I've just read a recent (well, Nov 2005) paper by Ralf Dewenter & Jörn Kruse which compares the experience of 84 countries
... under both regimes, where 39 countries have applied CPP from the beginning of mobile telephony, 31 have switched from RPP to CPP, and 14 countries have applied RPP from the introduction of mobile telephony up to 2003...
Given the extensive discussion triggered by my original comment in April (follow up here & here), I was pleased to see someone assemble a significant data set and do some analysis.
In previous studies people have concluded that CPP leads to higher prices and the need for further regulatory intervention. The one claimed advantage of CPP was that it led to more rapid adoption of mobile telephony. Now it is clear that even that advantage is not true.
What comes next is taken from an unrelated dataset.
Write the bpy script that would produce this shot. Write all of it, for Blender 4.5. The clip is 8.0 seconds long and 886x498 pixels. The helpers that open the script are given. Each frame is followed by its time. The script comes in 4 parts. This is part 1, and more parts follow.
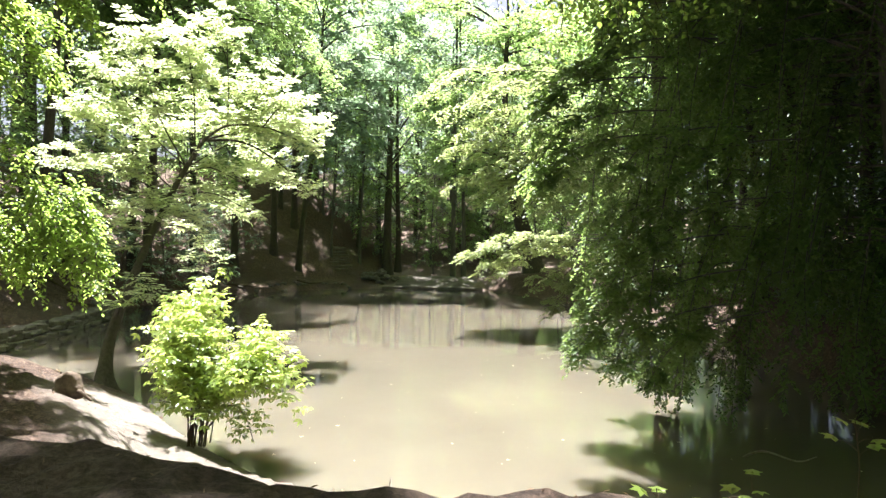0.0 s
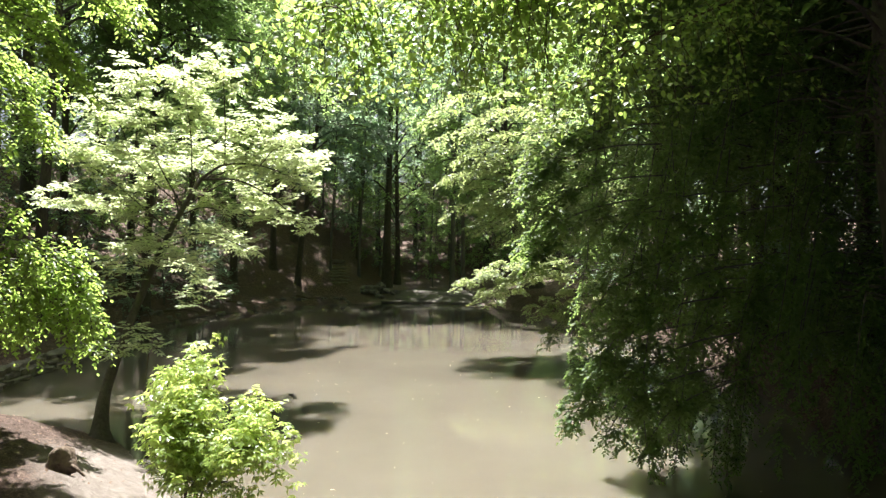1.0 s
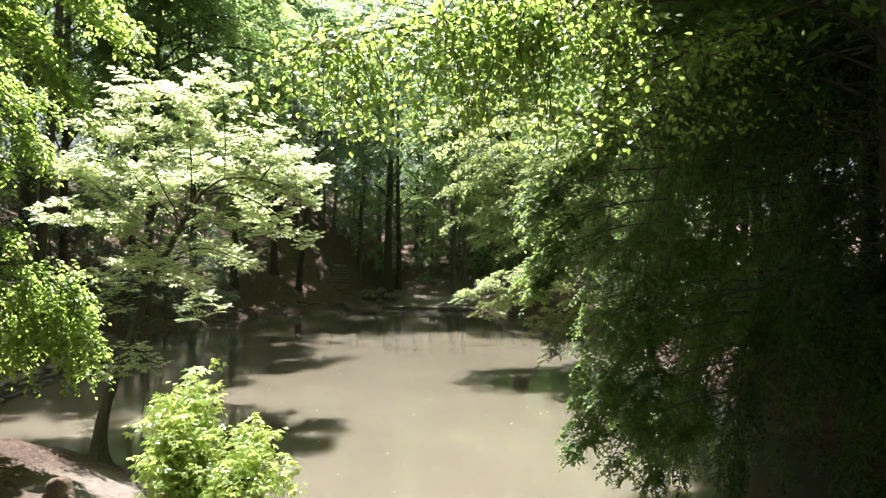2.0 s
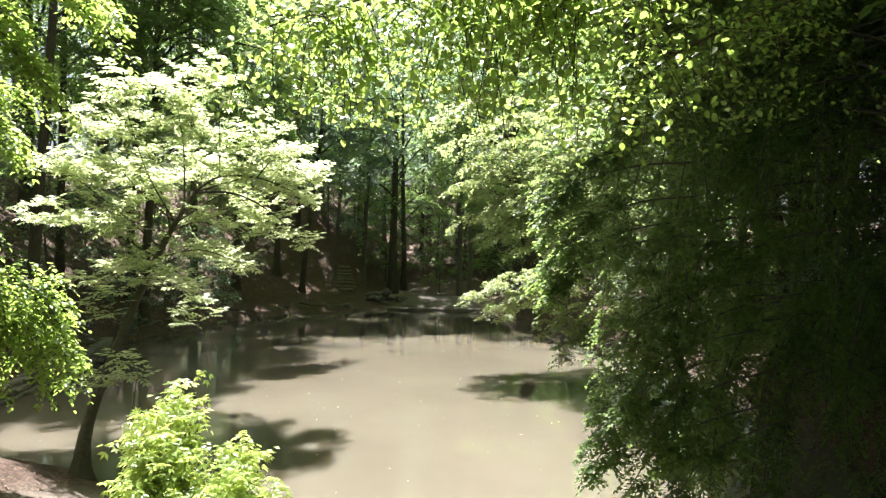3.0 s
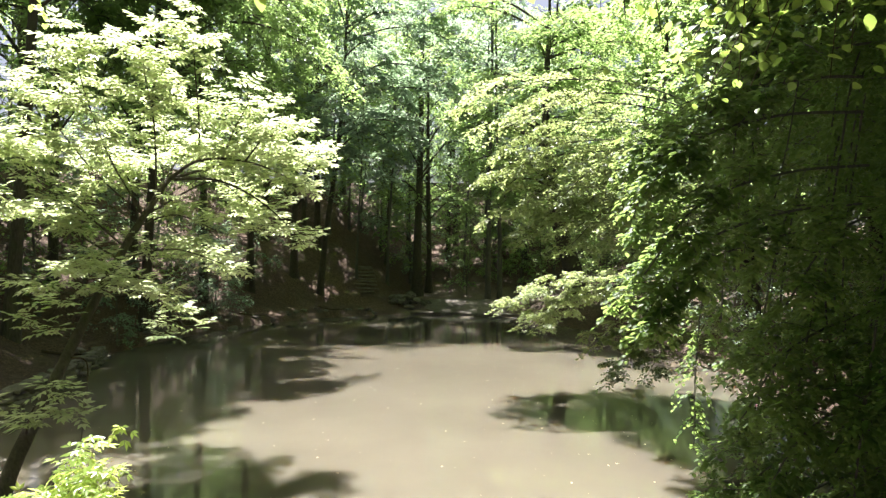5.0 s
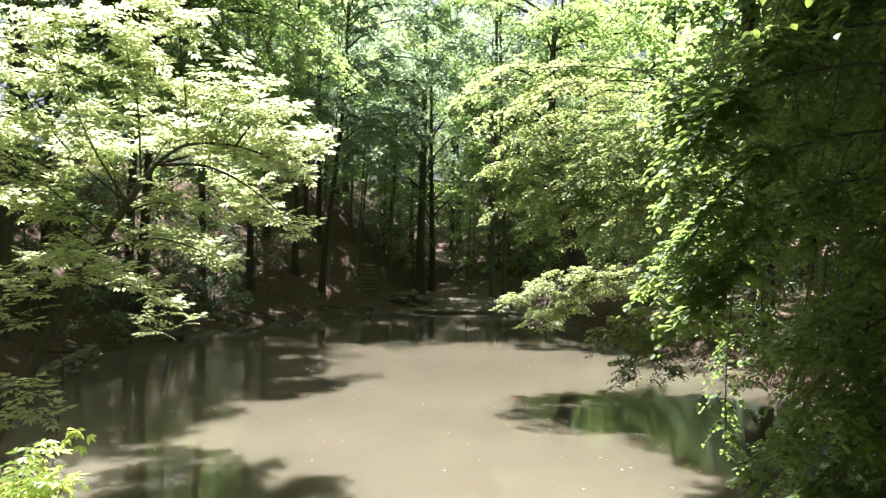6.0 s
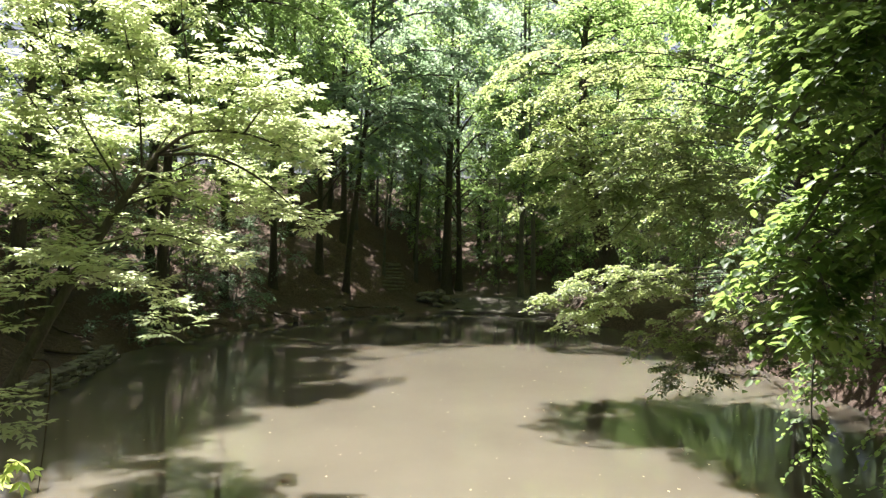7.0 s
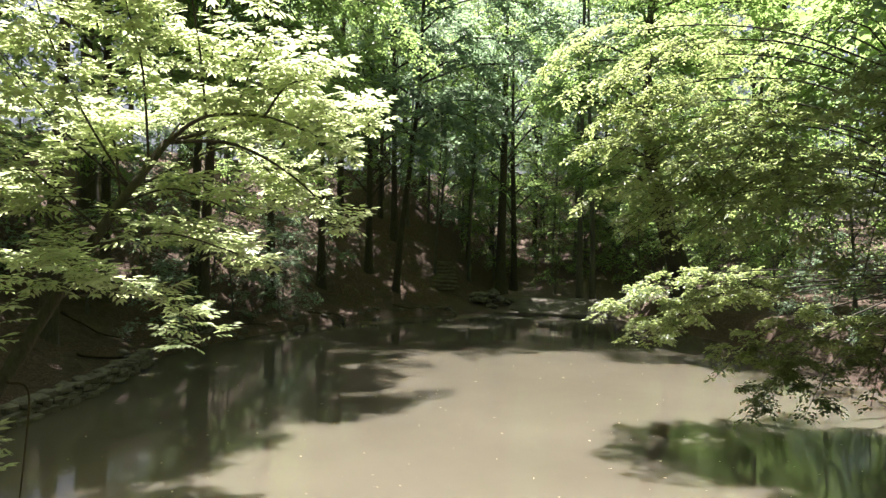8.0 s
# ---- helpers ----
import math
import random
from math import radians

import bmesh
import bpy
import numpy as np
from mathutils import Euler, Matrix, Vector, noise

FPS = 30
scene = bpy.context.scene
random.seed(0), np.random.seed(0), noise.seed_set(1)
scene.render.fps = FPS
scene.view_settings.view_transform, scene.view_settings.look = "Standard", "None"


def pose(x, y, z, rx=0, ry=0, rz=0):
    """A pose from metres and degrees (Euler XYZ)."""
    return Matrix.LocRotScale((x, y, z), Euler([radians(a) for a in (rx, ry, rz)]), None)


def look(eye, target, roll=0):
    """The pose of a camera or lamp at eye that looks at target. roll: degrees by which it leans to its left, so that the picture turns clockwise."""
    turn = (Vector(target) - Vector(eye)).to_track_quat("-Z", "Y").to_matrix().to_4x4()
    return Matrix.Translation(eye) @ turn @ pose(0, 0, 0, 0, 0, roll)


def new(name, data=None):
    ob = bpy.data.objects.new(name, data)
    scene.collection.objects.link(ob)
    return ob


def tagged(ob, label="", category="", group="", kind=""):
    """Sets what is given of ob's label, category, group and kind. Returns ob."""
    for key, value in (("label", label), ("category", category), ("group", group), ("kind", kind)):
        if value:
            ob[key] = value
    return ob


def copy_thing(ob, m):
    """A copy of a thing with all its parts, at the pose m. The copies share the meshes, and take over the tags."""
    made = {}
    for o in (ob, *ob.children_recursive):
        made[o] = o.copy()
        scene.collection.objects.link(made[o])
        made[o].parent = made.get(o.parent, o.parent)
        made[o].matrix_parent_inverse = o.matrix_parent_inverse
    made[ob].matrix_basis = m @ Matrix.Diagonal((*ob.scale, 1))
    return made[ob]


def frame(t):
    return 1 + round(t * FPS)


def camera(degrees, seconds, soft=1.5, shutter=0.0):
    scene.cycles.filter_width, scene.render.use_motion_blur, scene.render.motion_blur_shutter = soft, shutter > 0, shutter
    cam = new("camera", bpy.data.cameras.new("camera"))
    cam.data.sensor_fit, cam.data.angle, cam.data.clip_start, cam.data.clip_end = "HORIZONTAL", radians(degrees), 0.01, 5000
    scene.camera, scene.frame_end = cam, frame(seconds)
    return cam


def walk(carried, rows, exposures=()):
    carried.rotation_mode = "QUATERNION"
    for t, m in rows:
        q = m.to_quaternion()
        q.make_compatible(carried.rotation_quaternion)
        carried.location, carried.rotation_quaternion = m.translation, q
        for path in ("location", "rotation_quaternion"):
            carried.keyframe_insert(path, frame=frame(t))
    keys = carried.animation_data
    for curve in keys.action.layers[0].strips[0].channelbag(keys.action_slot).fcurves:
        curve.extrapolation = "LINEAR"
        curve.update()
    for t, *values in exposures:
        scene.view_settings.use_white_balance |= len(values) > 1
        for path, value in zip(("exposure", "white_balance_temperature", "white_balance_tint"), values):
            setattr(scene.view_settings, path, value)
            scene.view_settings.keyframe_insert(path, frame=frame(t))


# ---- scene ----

# ---------------------------------------------------------------- camera
cam = camera(65.3, 8.0, 1.4)
ROLL = -0.9
# seconds, x, y, z, yaw, pitch
PATH = [
    (0.0, 0.609, 0.369, 2.496, 1.72, 0.12),
    (0.5, 0.648, 0.389, 2.898, 1.74, 0.14),
    (1.0, 0.680, 0.370, 3.395, 1.77, 0.14),
    (1.5, 0.677, 0.362, 3.682, 1.76, 0.14),
    (3.0, 0.647, 1.260, 3.762, 2.35, 0.14),
    (3.5, 0.605, 1.931, 3.780, 2.52, 0.14),
    (4.0, 0.546, 2.788, 3.760, 2.75, 0.18),
    (4.5, 0.508, 3.670, 3.787, 3.15, 0.17),
    (4.7, 0.495, 3.880, 3.770, 3.72, 0.15),
    (4.9, 0.482, 4.070, 3.750, 4.40, 0.14),
    (5.0, 0.476, 4.158, 3.743, 4.56, 0.14),
    (5.2, 0.470, 4.325, 3.735, 4.82, 0.10),
    (6.3, 0.428, 5.160, 3.535, 4.88, 0.13),
    (6.5, 0.419, 5.357, 3.527, 4.96, 0.14),
    (6.7, 0.402, 5.580, 3.530, 5.60, 0.10),
    (6.9, 0.382, 5.830, 3.532, 6.90, 0.07),
    (7.0, 0.370, 5.959, 3.533, 7.15, 0.06),
    (7.3, 0.315, 6.400, 3.543, 7.40, 0.03),
    (7.5, 0.266, 6.732, 3.552, 7.56, 0.00),
    (7.6, 0.245, 6.910, 3.560, 8.10, -0.06),
    (7.8, 0.210, 7.270, 3.578, 10.20, -0.16),
    (8.0, 0.182, 7.645, 3.595, 11.65, -0.26),
]
EXPOSURES = [(t, e + 0.6, 6120 + 30 * t, 14) for t, e in ((0.0, 2.26), (0.6, 1.86), (1.2, 1.72), (1.7, 1.72), (3.2, 1.97), (4.5, 1.9), (6.5, 1.69), (8.0, 1.52))]
walk(cam, [(t, pose(x, y, z, 90 + p, ROLL, yaw)) for t, x, y, z, yaw, p in PATH], EXPOSURES)

# ---------------------------------------------------------------- light
SUN_FROM = Vector((-0.33, 0.94, 0.0)).normalized()
SUN_UP = radians(62)
world = bpy.data.worlds.new("world")
scene.world = world
world.use_nodes = True
wn = world.node_tree
sky = wn.nodes.new("ShaderNodeTexSky")
sky.sky_type = "NISHITA"
sky.sun_disc = False
sky.dust_density = 5.0
sky.air_density = 0.8
sky.sun_elevation = SUN_UP
sky.sun_rotation = math.atan2(SUN_FROM.x, SUN_FROM.y)
background = wn.nodes["Background"]
background.inputs["Strength"].default_value = 0.025
wn.links.new(sky.outputs[0], background.inputs[0])
sun = new("sun", bpy.data.lights.new("sun", "SUN"))
sun.data.energy = 5.0
sun.data.angle = radians(0.55)
sun.data.color = (1.0, 0.95, 0.86)
sun_way = Vector((SUN_FROM.x * math.cos(SUN_UP), SUN_FROM.y * math.cos(SUN_UP), math.sin(SUN_UP)))
sun.matrix_world = look(sun_way * 60, (0, 0, 0))


# ---------------------------------------------------------------- materials
def material(name):
    m = bpy.data.materials.new(name)
    m.use_nodes = True
    m.node_tree.nodes.clear()
    return m, m.node_tree


def node(nt, kind, **settings):
    n = nt.nodes.new(kind)
    for key, value in settings.items():
        n.inputs[key.replace("_", " ")].default_value = value
    return n


def ramp(nt, source, stops):
    r = nt.nodes.new("ShaderNodeValToRGB")
    while len(r.color_ramp.elements) < len(stops):
        r.color_ramp.elements.new(0.5)
    for e, (at, col) in zip(r.color_ramp.elements, stops):
        e.position, e.color = at, (*col, 1)
    nt.links.new(source, r.inputs[0])
    return r.outputs[0]


def place(nt):
    return nt.nodes.new("ShaderNodeNewGeometry").outputs["Position"]


def noise_at(nt, scale, detail=6.0, rough=0.6, at=None):
    n = node(nt, "ShaderNodeTexNoise", Scale=scale, Detail=detail, Roughness=rough)
    nt.links.new(at or place(nt), n.inputs["Vector"])
    return n.outputs["Fac"]


def mixed(nt, fac, a, b, blend="MIX"):
    m = nt.nodes.new("ShaderNodeMix")
    m.data_type, m.blend_type = "RGBA", blend
    for sock, v in ((m.inputs[0], fac), (m.inputs[6], a), (m.inputs[7], b)):
        if isinstance(v, bpy.types.NodeSocket):
            nt.links.new(v, sock)
        elif isinstance(v, (int, float)):
            sock.default_value = v
        else:
            sock.default_value = (*v, 1)
    return m.outputs[2]


def bumped(nt, height, strength, distance):
    b = node(nt, "ShaderNodeBump", Strength=strength, Distance=distance)
    nt.links.new(height, b.inputs["Height"])
    return b.outputs[0]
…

we find ... that CPP has no statistically significant impact on subscriber penetration. Neither switching countries nor original CPP countries have been found to show a significantly higher number of subscribers. We therefore expect that a switch from CPP to RPP would not reduce penetration rates, independently whether a country’s penetration process has just started or has nearly reached saturation levels. Thus, applying RPP instead of CPP seems to be a feasible tool to reduce market power and mobile termination rates and additionally to make the regulation of termination fees redundant.
Of course once you get regulatory environments in place, like CPP, you rapidly accumulate vested interests and it becomes difficult to change no matter how beneficial a change would be. Indeed, while they had 31 countries that switched to CPP, none have so far been able to go the deregulatory direction, i.e. switch to RPP, despite the high prices with CPP and the increasing evidence that RPP is better.